Из клинических заметок Юнга явствует, что его опыт лечения Гросса далеко не всегда был для него приятным. Ведь лечил он человека, который ему не нравился; а не нравился он ему в первую очередь тем, что, отвыкая от употребления сильнодействующих наркотиков, он вел себя крайне нестабильно, а временами и враждебно. Даже его личная гигиена была ужасающей. Но это еще не все неприятности: анализ закончился провалом, так как Отто Гросс сбежал. Юнг намеревался сохранить его душу для Фрейда и для будущего психоанализа. Но его ожидало фиаско . Его окончательный диагноз — dementia praecox — был явным клеймом, базировавшимся в большей степени не на клинической проницательности, а на личной неприязни[175].
Как бы то ни было, но именно Юнг, а не Гросс очень сильно изменился под действием анализа, в ходе которого его установка по отношению к последнему претерпела примечательную трансформацию. Анализ не был однонаправленным. На самом деле, как мы знаем из писем Юнга к Фрейду в мае-июне 1908 г., оба этих человека анализировали друг друга на протяжении многих часов, пока не проваливались в сон в полном изнеможении.
Юнг намеревался расширить применимость психоаналитического метода путем ускорения лечения. Ему хотелось впечатлить Фрейда своими огромными исцеляющими потенциями. Под конец рвение, с которым Юнг пытался разрушить все сопротивления Гросса, лишь усугубило у его пациента чувство тревоги — о чем Юнга пытался предупредить и сам Гросс. В лучшем случае, юнговское лечение прошло для Гросса безрезультатно, а в худшем — Юнг мог поставить своего пациента на грань деструкции.
Однако Юнг больше уже никогда таким не был. "Где бы я ни появлялся, он [Гросс — Ред.] анализировал меня", — сказал Юнг Фрейду 25 мая, т.е. в самом начале лечения[176]. "В этом плане речь шла о пользе уже для моего собственного психического здоровья". Оптимизм Юнга в эту первую неделю лечения выглядит преувеличенным. "[Гросс] - прекрасный малый, в сопоставлении с которым можно попутно понять и свои собственные комплексы". Затем Юнг неожиданно сообщает Фрейду, что он "вчера закончил анализ" и что осталось устранить лишь "небольшие и малозначительные навязчивые идеи". Клинические записи ничего подобного не отражают, а наоборот — описывают Гросса как все более вырождающегося индивида, балансирующего около точки, с которой уже нет возврата.

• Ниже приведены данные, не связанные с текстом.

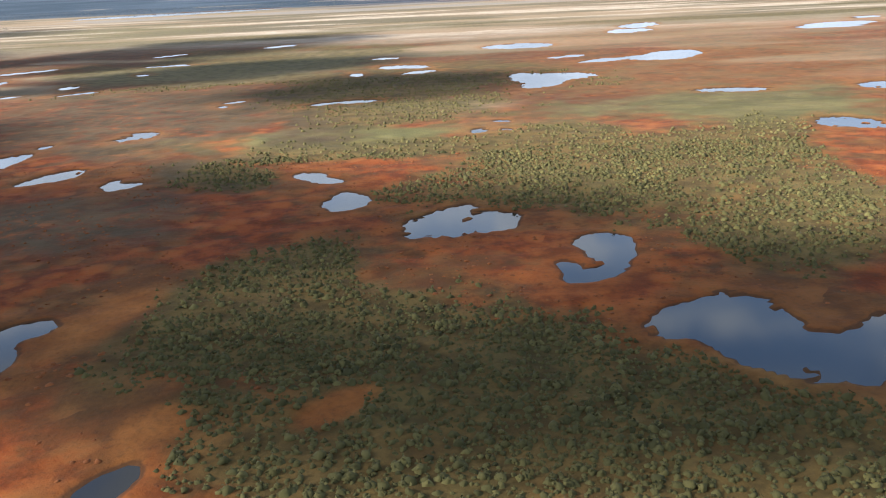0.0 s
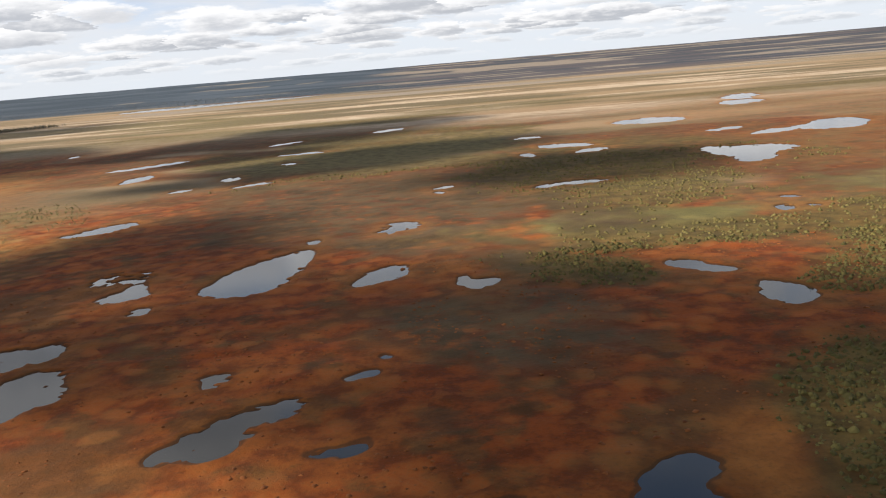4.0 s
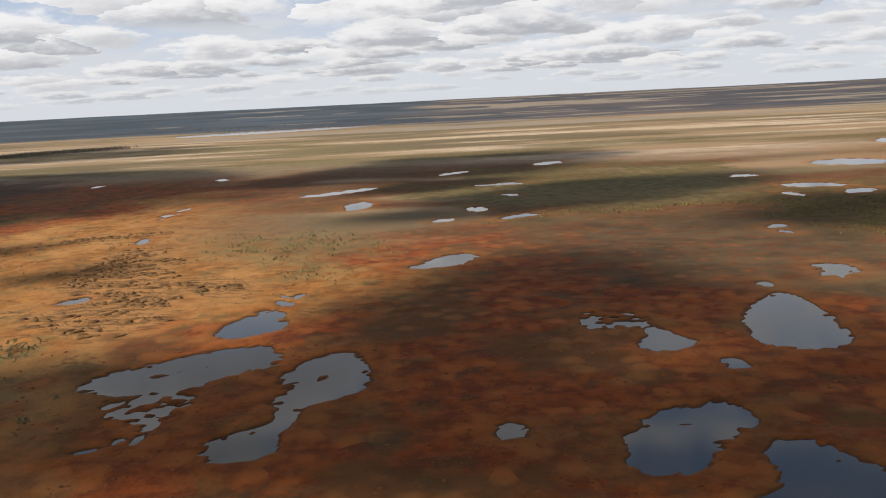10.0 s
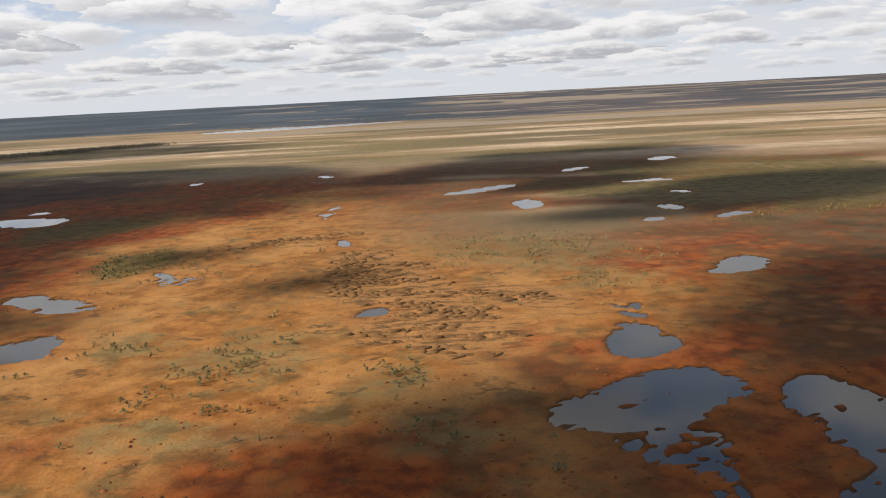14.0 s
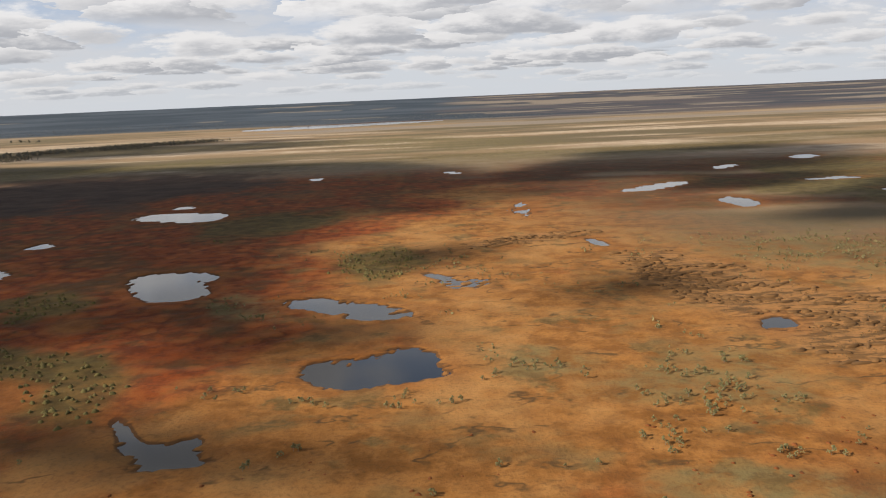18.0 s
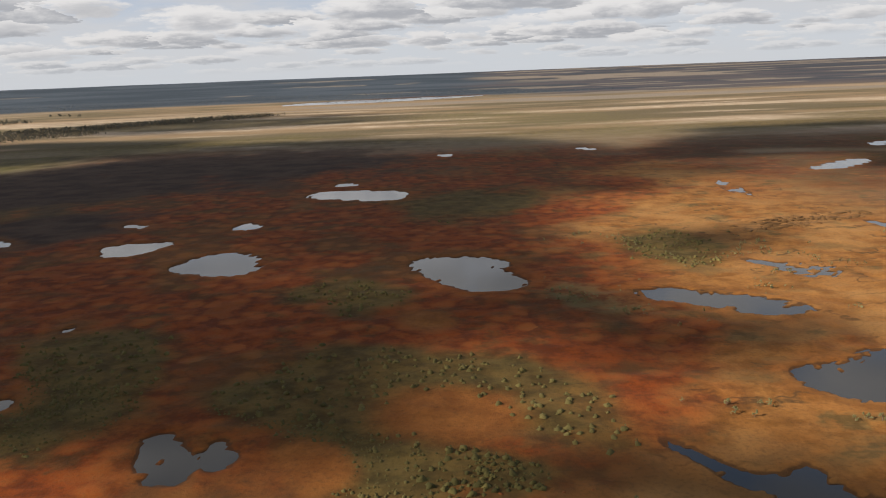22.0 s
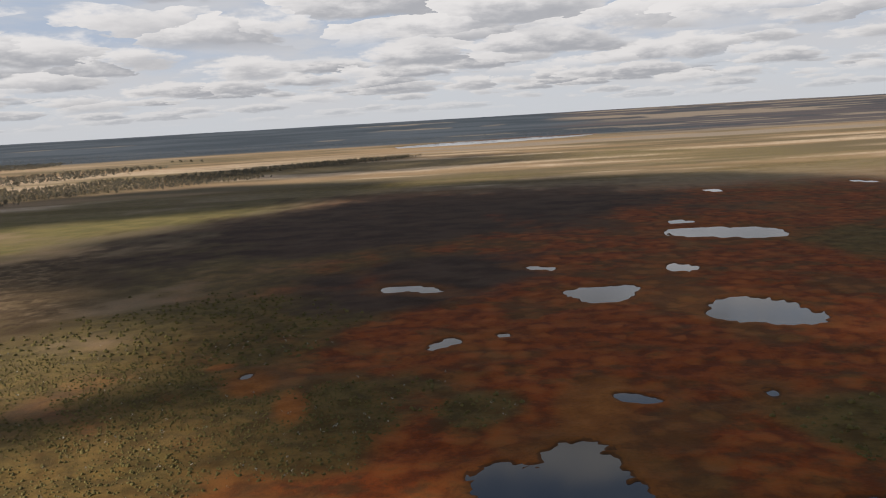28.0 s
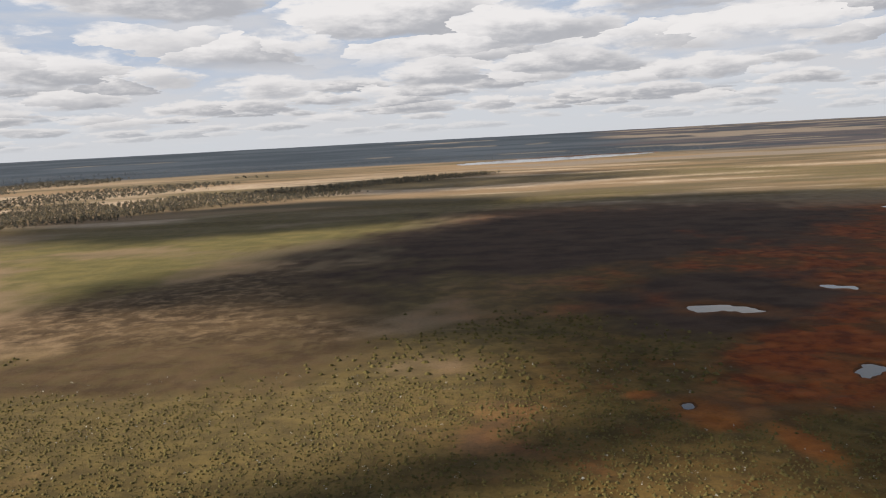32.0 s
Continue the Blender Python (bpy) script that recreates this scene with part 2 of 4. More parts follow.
pond(36, "pale", (22.3, 365.0, 4.2, 2.6, -28))
pond(37, "pale", (22.7, 343.3, 2.7, 2.1, -70))
pond(38, "pale", (152.3, 328.4, 12.3, 7.6, 65), (157.9, 317.8, 8.3, 5.6, -21), (162.9, 328.4, 9.9, 5.2, -66))
pond(39, "pale", (402.2, 878.6, 40.5, 23.6, 27), (380.7, 852.4, 38.6, 22.9, 20))
pond(40, "pale", (468.0, 964.5, 31.6, 11.2, 55))
pond(41, "pale", (212.1, 423.2, 10.8, 4.6, -83), (219.9, 429.1, 12.6, 7.3, 68))
pond(42, "grey", (-374.8, 273.4, 10.9, 7.0, 56), (-359.1, 285.3, 13.8, 7.8, 26), (-343.6, 286.7, 12.3, 9.6, -71), (-354.6, 272.3, 15.1, 6.3, 33), (-365.2, 266.3, 13.2, 7.2, 8))
pond(43, "grey", (-318.8, 256.7, 12.2, 7.7, 39), (-313.2, 270.1, 15.3, 5.9, -84), (-322.2, 275.2, 13.1, 6.2, 65), (-325.2, 238.3, 12.5, 3.2, 76), (-330.9, 224.2, 7.9, 8.6, -5))
pond(44, "grey", (-347.1, 317.3, 10.7, 6.1, 51), (-354.9, 321.0, 11.6, 5.3, 76), (-347.8, 331.6, 10.6, 6.1, -83))
pond(45, "marsh", (-344.6, 357.7, 9.3, 3.5, 89), (-345.3, 361.2, 5.6, 5.3, 31))
pond(46, "marsh", (-356.4, 232.5, 6.6, 2.1, 85), (-356.2, 255.1, 6.6, 4.3, -38), (-363.7, 248.5, 5.0, 4.9, 18), (-365.5, 255.6, 6.5, 4.2, 34), (-355.5, 244.9, 8.1, 4.1, 82))
pond(47, "grey", (-364.2, 225.5, 2.6, 1.1, 5))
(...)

Юнг признавал, что его опыт лечения Гросса был "одним из суровейших за всю мою жизнь", но одновременно он признавал и то, что что-то в нем самом очень сильно изменилось. "Невзирая ни на что, он мой друг, — сказал Юнг в письме к Фрейду, датированном 19 июня, — ибо в своей основе он очень добрый и прекрасный человек с необычным умом ... ибо в Гроссе я обнаружил множество аспектов моей подлинной натуры, причем в таком количестве, что порой он выглядит как мой брат-близнец (если не считать dementia praecox)"[177].
От буржуазно-христианского к современному сознанию
Зная, каким человеком был Отто Гросс, а также имея в виду краткое изложение его мировоззрения Марианной Вебер, мы можем воссоздать сценарий его исторического общения с Юнгом. Гросс пленил Юнга своей теорией сексуального освобождения, своим ницшеанством и своими утопическими мечтами о переустройстве мира с помощью психоанализа. Юнг, должно быть, услышал истории о мире, в который он не мог отважиться проникнуть, о царстве богемы, противоречащем всему, что, как ему казалось, он ценил. За эти долгие часы он узнал о гроссовских сексуальных эскападах в Гей-дельберге. Он услышал о совращении сестер фон Рихтофен, о внебрачных детях, о вегетарианстве, опиуме и оргиях. Он услышал о простирающемся от Швабинга через Цюрих и до Асконы контркультурном круге, а также с удивлением выслушал информацию Гросса о неоязычниках, теософах и почитателях солнца, организовавших свои колонии в его родной Швейцарии.
А еще, конечно же, было блистательное теоретизирование самого Отто Гросса. Из его ранних психиатрических публикаций мы знаем, что Гросс интересовался взаимосвязью между биологической эволюцией, эволюцией культуры и нынешним опытом. В годы, непосредственно предшествовавшие его столкновению с Юнгом, Гросс очень заинтересовался теорией Иоганна Якоба Баховена о том, что наши отдаленные предки жили свободной, инстинктивной, полигамной жизнью, небольшими кочующими стаями, имевшими тенденцию к матриархату. Баховен, утверждавший, что у него есть археологические подтверждения этих теорий, оказал очень глубокое воздействие как на Гросса, так и на Юнга[178].